Keberadaan similiarity checker dalam dunia pendidikan tinggi menjadikan perhatian khusus bagi mahasiswa yang sedang menyusun tugas akhir dalam perkuliahan yang mereka jalani. Tidak jarang perhatian tersebut berubah menjadi sebuah phobia (ketakutan). Kamus Besar Bahasa Indonesia mendefinisikan bahwa ketakutan adalah perasaan yang ada dalam diri manusia dengan berbagai gejala, diantaranya adalah perasaan gelisah hingga perasaan tidak aman dalam setiap keadaan yang dialami. Ketakutan itulah yang akhirnya membuat mereka (mahasiswa) berusaha untuk mencari solusi/pemecahan atas masalah itu.
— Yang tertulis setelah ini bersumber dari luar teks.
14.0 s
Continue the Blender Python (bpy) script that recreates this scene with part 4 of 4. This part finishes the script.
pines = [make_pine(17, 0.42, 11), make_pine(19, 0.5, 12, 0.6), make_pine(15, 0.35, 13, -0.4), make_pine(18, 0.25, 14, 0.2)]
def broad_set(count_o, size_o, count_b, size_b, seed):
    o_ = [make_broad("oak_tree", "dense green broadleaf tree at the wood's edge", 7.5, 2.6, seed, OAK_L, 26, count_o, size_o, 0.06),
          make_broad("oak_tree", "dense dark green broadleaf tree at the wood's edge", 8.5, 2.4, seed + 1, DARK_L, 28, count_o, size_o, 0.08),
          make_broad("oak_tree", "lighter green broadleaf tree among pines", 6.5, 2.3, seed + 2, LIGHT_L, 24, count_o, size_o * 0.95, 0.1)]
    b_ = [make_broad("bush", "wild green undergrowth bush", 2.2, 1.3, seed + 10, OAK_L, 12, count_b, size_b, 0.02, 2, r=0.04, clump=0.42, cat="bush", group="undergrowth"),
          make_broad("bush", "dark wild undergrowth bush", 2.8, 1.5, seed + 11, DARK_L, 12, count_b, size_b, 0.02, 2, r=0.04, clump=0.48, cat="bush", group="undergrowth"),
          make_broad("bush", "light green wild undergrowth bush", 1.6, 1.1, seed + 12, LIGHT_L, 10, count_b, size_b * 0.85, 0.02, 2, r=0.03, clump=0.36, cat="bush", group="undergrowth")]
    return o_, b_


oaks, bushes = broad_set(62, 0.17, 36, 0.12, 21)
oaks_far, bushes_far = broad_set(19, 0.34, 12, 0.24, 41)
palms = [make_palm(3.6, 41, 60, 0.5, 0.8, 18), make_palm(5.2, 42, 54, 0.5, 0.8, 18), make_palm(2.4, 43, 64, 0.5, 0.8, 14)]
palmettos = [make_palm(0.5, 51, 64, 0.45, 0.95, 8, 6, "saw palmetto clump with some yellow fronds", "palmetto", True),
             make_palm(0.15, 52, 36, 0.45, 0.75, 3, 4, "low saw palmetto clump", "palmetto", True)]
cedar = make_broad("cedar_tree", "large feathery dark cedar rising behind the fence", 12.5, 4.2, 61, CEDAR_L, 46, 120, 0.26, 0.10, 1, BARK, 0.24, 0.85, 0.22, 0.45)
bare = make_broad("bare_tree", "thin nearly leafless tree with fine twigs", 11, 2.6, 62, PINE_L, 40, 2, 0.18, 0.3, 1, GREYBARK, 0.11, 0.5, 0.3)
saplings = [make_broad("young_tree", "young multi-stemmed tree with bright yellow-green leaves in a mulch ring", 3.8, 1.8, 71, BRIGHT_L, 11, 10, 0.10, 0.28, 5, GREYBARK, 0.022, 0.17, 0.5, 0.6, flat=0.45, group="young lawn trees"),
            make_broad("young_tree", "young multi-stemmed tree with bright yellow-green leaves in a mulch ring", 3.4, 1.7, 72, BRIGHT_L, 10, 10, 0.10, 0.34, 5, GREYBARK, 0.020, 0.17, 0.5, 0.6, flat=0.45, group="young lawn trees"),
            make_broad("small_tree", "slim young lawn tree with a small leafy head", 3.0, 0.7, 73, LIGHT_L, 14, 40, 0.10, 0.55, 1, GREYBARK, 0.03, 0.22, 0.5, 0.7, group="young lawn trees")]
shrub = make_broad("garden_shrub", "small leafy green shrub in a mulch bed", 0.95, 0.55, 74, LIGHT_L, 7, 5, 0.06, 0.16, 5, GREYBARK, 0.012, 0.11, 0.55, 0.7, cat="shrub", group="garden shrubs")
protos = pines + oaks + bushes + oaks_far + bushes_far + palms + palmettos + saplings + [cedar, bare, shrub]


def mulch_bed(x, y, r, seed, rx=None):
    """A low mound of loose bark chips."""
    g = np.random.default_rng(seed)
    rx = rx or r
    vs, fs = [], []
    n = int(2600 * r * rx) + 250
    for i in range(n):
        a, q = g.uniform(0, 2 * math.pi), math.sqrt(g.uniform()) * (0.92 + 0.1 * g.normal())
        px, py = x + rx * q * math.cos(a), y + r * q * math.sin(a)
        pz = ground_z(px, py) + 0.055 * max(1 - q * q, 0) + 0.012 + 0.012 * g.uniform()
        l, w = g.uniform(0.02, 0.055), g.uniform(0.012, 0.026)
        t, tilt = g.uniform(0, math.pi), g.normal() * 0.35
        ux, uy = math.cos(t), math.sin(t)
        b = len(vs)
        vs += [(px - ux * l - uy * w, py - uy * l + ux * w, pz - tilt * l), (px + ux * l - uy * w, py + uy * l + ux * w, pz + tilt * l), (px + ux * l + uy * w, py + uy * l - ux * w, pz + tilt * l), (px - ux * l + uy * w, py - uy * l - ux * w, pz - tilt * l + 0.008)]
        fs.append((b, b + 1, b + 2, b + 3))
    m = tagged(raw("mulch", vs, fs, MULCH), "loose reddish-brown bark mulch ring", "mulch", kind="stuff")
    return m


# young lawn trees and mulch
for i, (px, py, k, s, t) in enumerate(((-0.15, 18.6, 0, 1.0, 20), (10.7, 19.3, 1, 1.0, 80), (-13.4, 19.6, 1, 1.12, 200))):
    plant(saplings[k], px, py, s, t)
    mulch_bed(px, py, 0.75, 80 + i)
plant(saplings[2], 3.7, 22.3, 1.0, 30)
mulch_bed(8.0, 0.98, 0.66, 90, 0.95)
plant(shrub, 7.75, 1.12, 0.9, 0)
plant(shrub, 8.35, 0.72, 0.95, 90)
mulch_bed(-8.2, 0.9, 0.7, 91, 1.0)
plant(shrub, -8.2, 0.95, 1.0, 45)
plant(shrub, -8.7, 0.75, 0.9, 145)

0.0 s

Sebuah reaksi alamiah yang akan dilakukan oleh siapa saja yang sedang mengalami masalah seperti ini. Tidak jarang pula solusi yang diambil merupakan solusi yang kurang tepat / menyalahi aturan perundang-undangan yang ada di negara ini.
Kasus tersebut juga terjadi di lingkungan Universitas Muhammadiyah Ponorogo, tentunya dalam kadar yang sangat kecil. Akan tetapi, bukan perihal besar atau kecilnya kadar pelanggaran yang ada. Namun kasus tersebut merupakan kasus yang harus segera di berantas agar tidak semakin merebak dan menjangkit seluruh sivitas. Oleh karena itulah, perpustakaan memberikan langkah solutif dengan menyediakan sebuah kelas ad hoc bagi mahasiswa yang sedang menyusun skripsi. Adapun kelas yang diberikan oleh perpustakaan dinamai dengan Anti-Plagiarism Class.
Anti-Plagiarism Class resmi diluncurkan pada bulan Desember 2019 silam. Keberadaan Anti-Plagiarism Class ini merupakan turunan dari kelas literasi informasi yang telah lama diberikan oleh perpustakaan. Dalam pelaksanaannya, Anti-Plagiarism Class ini akan dilakukan jika ada permintaan dari mahasiswa yang memiliki kesulitan atau mahasiswa yang ingin mengurangi ketakutan mereka akan similiarity checker tersebut. Anti-Plagiarism Class ini akan terus dibuka sepanjang tahun. Hal ini dilakukan karena perpustakaan tidak ingin sivitas akademika yang ada di universitas muhammadiyah ponorogo mengalami phobia terhadap similiarity checker (ed.).